Quote the full listing word for word.

=======

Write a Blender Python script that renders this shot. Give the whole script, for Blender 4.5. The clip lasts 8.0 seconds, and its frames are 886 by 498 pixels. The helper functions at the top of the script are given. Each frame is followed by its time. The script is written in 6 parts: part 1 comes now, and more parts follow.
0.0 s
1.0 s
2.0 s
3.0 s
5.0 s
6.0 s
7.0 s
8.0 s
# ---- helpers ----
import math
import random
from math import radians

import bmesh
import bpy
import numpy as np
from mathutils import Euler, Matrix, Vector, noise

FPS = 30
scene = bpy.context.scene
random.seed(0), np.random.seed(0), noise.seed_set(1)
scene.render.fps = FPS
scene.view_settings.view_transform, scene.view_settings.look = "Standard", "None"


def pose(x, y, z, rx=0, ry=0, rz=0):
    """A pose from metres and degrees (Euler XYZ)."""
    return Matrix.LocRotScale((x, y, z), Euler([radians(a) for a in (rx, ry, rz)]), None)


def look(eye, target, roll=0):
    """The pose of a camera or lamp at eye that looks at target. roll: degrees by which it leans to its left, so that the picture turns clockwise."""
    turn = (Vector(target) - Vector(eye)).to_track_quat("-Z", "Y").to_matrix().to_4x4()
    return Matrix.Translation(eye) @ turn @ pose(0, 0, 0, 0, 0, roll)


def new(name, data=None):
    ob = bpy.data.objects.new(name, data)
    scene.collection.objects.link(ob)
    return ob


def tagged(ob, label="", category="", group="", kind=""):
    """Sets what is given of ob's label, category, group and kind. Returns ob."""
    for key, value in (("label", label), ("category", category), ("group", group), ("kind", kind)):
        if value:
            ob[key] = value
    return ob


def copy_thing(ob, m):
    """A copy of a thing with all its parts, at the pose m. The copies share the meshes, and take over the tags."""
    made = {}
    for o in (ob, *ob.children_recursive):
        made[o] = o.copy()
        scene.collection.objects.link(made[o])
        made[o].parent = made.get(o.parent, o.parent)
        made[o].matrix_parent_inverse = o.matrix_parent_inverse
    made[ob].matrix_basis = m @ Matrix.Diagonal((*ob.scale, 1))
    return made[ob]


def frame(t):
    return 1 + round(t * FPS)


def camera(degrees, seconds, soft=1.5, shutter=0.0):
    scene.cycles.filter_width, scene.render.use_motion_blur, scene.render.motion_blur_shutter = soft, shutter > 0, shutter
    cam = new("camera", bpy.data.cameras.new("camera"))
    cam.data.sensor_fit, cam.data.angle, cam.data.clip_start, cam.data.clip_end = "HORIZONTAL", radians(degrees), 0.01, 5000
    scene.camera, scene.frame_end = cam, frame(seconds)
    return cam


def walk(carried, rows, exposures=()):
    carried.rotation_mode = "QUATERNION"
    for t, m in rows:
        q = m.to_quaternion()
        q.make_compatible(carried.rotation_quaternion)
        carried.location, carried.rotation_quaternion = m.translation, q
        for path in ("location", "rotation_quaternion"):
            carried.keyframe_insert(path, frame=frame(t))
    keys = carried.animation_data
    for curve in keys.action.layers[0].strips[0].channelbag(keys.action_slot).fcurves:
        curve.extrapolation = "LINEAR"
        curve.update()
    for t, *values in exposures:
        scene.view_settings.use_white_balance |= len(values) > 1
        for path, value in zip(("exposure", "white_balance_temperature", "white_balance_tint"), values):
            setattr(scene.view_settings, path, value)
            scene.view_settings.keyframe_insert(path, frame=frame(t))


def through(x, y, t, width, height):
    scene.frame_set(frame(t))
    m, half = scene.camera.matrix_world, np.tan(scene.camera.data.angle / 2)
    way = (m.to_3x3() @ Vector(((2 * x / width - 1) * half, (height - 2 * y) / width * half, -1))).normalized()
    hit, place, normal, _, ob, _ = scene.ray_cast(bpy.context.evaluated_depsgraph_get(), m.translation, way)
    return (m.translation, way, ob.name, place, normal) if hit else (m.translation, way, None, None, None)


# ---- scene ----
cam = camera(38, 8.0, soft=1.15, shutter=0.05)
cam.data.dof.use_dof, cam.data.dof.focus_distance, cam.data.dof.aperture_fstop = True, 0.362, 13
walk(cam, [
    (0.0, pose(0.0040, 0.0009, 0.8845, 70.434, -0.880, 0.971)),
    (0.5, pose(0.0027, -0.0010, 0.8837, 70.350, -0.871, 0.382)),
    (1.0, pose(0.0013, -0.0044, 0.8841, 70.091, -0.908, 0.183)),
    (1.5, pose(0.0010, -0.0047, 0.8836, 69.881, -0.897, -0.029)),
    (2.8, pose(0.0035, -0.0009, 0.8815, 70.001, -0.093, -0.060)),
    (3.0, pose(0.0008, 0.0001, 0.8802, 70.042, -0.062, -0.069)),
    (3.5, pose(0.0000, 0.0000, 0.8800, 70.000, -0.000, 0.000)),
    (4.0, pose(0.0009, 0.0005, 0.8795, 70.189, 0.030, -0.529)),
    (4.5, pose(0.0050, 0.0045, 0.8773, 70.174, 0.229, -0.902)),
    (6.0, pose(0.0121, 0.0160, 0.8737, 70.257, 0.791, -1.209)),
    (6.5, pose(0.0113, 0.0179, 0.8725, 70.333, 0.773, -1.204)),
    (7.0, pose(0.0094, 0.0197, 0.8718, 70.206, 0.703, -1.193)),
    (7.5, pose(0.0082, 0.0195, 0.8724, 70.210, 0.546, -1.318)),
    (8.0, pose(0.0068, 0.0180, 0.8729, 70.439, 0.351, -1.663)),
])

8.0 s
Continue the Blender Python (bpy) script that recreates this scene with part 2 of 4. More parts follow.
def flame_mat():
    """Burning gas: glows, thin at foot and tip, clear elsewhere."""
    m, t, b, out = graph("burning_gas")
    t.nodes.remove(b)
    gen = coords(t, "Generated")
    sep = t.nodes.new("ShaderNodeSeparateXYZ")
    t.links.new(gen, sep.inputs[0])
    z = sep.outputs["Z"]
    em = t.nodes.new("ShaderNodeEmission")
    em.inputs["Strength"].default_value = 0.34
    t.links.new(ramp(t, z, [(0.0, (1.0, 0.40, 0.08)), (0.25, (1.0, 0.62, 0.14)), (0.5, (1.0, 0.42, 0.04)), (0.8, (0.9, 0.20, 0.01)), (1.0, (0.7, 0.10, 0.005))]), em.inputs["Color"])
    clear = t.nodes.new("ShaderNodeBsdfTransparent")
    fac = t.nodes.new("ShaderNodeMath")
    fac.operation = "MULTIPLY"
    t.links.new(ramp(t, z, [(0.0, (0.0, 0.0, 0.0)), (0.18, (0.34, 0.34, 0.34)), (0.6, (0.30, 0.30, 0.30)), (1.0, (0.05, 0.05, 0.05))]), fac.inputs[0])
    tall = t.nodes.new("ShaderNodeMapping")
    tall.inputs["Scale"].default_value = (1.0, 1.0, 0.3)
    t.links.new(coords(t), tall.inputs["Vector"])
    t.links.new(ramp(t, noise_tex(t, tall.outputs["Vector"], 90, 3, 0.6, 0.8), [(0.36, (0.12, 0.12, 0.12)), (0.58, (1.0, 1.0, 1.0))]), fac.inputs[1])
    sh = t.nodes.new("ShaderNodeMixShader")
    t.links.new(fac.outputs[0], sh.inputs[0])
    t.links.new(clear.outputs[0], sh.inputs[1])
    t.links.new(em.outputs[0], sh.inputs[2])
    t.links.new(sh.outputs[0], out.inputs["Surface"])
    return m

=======

[FINAL RESULT]:
Write a Blender Python script that renders this shot. Give the whole script, for Blender 4.5. The clip lasts 8.0 seconds, and its frames are 886 by 498 pixels. The helper functions at the top of the script are given. Each frame is followed by its time. The script is written in 6 parts: part 1 comes now, and more parts follow.
0.0 s
1.0 s
2.0 s
3.0 s
5.0 s
6.0 s
7.0 s
8.0 s
# ---- helpers ----
import math
import random
from math import radians

import bmesh
import bpy
import numpy as np
from mathutils import Euler, Matrix, Vector, noise

FPS = 30
scene = bpy.context.scene
random.seed(0), np.random.seed(0), noise.seed_set(1)
scene.render.fps = FPS
scene.view_settings.view_transform, scene.view_settings.look = "Standard", "None"


def pose(x, y, z, rx=0, ry=0, rz=0):
    """A pose from metres and degrees (Euler XYZ)."""
    return Matrix.LocRotScale((x, y, z), Euler([radians(a) for a in (rx, ry, rz)]), None)


def look(eye, target, roll=0):
    """The pose of a camera or lamp at eye that looks at target. roll: degrees by which it leans to its left, so that the picture turns clockwise."""
    turn = (Vector(target) - Vector(eye)).to_track_quat("-Z", "Y").to_matrix().to_4x4()
    return Matrix.Translation(eye) @ turn @ pose(0, 0, 0, 0, 0, roll)


def new(name, data=None):
    ob = bpy.data.objects.new(name, data)
    scene.collection.objects.link(ob)
    return ob


def tagged(ob, label="", category="", group="", kind=""):
    """Sets what is given of ob's label, category, group and kind. Returns ob."""
    for key, value in (("label", label), ("category", category), ("group", group), ("kind", kind)):
        if value:
            ob[key] = value
    return ob


def copy_thing(ob, m):
    """A copy of a thing with all its parts, at the pose m. The copies share the meshes, and take over the tags."""
    made = {}
    for o in (ob, *ob.children_recursive):
        made[o] = o.copy()
        scene.collection.objects.link(made[o])
        made[o].parent = made.get(o.parent, o.parent)
        made[o].matrix_parent_inverse = o.matrix_parent_inverse
    made[ob].matrix_basis = m @ Matrix.Diagonal((*ob.scale, 1))
    return made[ob]


def frame(t):
    return 1 + round(t * FPS)


def camera(degrees, seconds, soft=1.5, shutter=0.0):
    scene.cycles.filter_width, scene.render.use_motion_blur, scene.render.motion_blur_shutter = soft, shutter > 0, shutter
    cam = new("camera", bpy.data.cameras.new("camera"))
    cam.data.sensor_fit, cam.data.angle, cam.data.clip_start, cam.data.clip_end = "HORIZONTAL", radians(degrees), 0.01, 5000
    scene.camera, scene.frame_end = cam, frame(seconds)
    return cam


def walk(carried, rows, exposures=()):
    carried.rotation_mode = "QUATERNION"
    for t, m in rows:
        q = m.to_quaternion()
        q.make_compatible(carried.rotation_quaternion)
        carried.location, carried.rotation_quaternion = m.translation, q
        for path in ("location", "rotation_quaternion"):
            carried.keyframe_insert(path, frame=frame(t))
    keys = carried.animation_data
    for curve in keys.action.layers[0].strips[0].channelbag(keys.action_slot).fcurves:
        curve.extrapolation = "LINEAR"
        curve.update()
    for t, *values in exposures:
        scene.view_settings.use_white_balance |= len(values) > 1
        for path, value in zip(("exposure", "white_balance_temperature", "white_balance_tint"), values):
            setattr(scene.view_settings, path, value)
            scene.view_settings.keyframe_insert(path, frame=frame(t))


def through(x, y, t, width, height):
    scene.frame_set(frame(t))
    m, half = scene.camera.matrix_world, np.tan(scene.camera.data.angle / 2)
    way = (m.to_3x3() @ Vector(((2 * x / width - 1) * half, (height - 2 * y) / width * half, -1))).normalized()
    hit, place, normal, _, ob, _ = scene.ray_cast(bpy.context.evaluated_depsgraph_get(), m.translation, way)
    return (m.translation, way, ob.name, place, normal) if hit else (m.translation, way, None, None, None)


# ---- scene ----
cam = camera(38, 8.0, soft=1.15, shutter=0.05)
cam.data.dof.use_dof, cam.data.dof.focus_distance, cam.data.dof.aperture_fstop = True, 0.362, 13
walk(cam, [
    (0.0, pose(0.0040, 0.0009, 0.8845, 70.434, -0.880, 0.971)),
    (0.5, pose(0.0027, -0.0010, 0.8837, 70.350, -0.871, 0.382)),
    (1.0, pose(0.0013, -0.0044, 0.8841, 70.091, -0.908, 0.183)),
    (1.5, pose(0.0010, -0.0047, 0.8836, 69.881, -0.897, -0.029)),
    (2.8, pose(0.0035, -0.0009, 0.8815, 70.001, -0.093, -0.060)),
    (3.0, pose(0.0008, 0.0001, 0.8802, 70.042, -0.062, -0.069)),
    (3.5, pose(0.0000, 0.0000, 0.8800, 70.000, -0.000, 0.000)),
    (4.0, pose(0.0009, 0.0005, 0.8795, 70.189, 0.030, -0.529)),
    (4.5, pose(0.0050, 0.0045, 0.8773, 70.174, 0.229, -0.902)),
    (6.0, pose(0.0121, 0.0160, 0.8737, 70.257, 0.791, -1.209)),
    (6.5, pose(0.0113, 0.0179, 0.8725, 70.333, 0.773, -1.204)),
    (7.0, pose(0.0094, 0.0197, 0.8718, 70.206, 0.703, -1.193)),
    (7.5, pose(0.0082, 0.0195, 0.8724, 70.210, 0.546, -1.318)),
    (8.0, pose(0.0068, 0.0180, 0.8729, 70.439, 0.351, -1.663)),
])

8.0 s
Continue the Blender Python (bpy) script that recreates this scene with part 2 of 4. More parts follow.
def flame_mat():
    """Burning gas: glows, thin at foot and tip, clear elsewhere."""
    m, t, b, out = graph("burning_gas")
    t.nodes.remove(b)
    gen = coords(t, "Generated")
    sep = t.nodes.new("ShaderNodeSeparateXYZ")
    t.links.new(gen, sep.inputs[0])
    z = sep.outputs["Z"]
    em = t.nodes.new("ShaderNodeEmission")
    em.inputs["Strength"].default_value = 0.34
    t.links.new(ramp(t, z, [(0.0, (1.0, 0.40, 0.08)), (0.25, (1.0, 0.62, 0.14)), (0.5, (1.0, 0.42, 0.04)), (0.8, (0.9, 0.20, 0.01)), (1.0, (0.7, 0.10, 0.005))]), em.inputs["Color"])
    clear = t.nodes.new("ShaderNodeBsdfTransparent")
    fac = t.nodes.new("ShaderNodeMath")
    fac.operation = "MULTIPLY"
    t.links.new(ramp(t, z, [(0.0, (0.0, 0.0, 0.0)), (0.18, (0.34, 0.34, 0.34)), (0.6, (0.30, 0.30, 0.30)), (1.0, (0.05, 0.05, 0.05))]), fac.inputs[0])
    tall = t.nodes.new("ShaderNodeMapping")
    tall.inputs["Scale"].default_value = (1.0, 1.0, 0.3)
    t.links.new(coords(t), tall.inputs["Vector"])
    t.links.new(ramp(t, noise_tex(t, tall.outputs["Vector"], 90, 3, 0.6, 0.8), [(0.36, (0.12, 0.12, 0.12)), (0.58, (1.0, 1.0, 1.0))]), fac.inputs[1])
    sh = t.nodes.new("ShaderNodeMixShader")
    t.links.new(fac.outputs[0], sh.inputs[0])
    t.links.new(clear.outputs[0], sh.inputs[1])
    t.links.new(em.outputs[0], sh.inputs[2])
    t.links.new(sh.outputs[0], out.inputs["Surface"])
    return m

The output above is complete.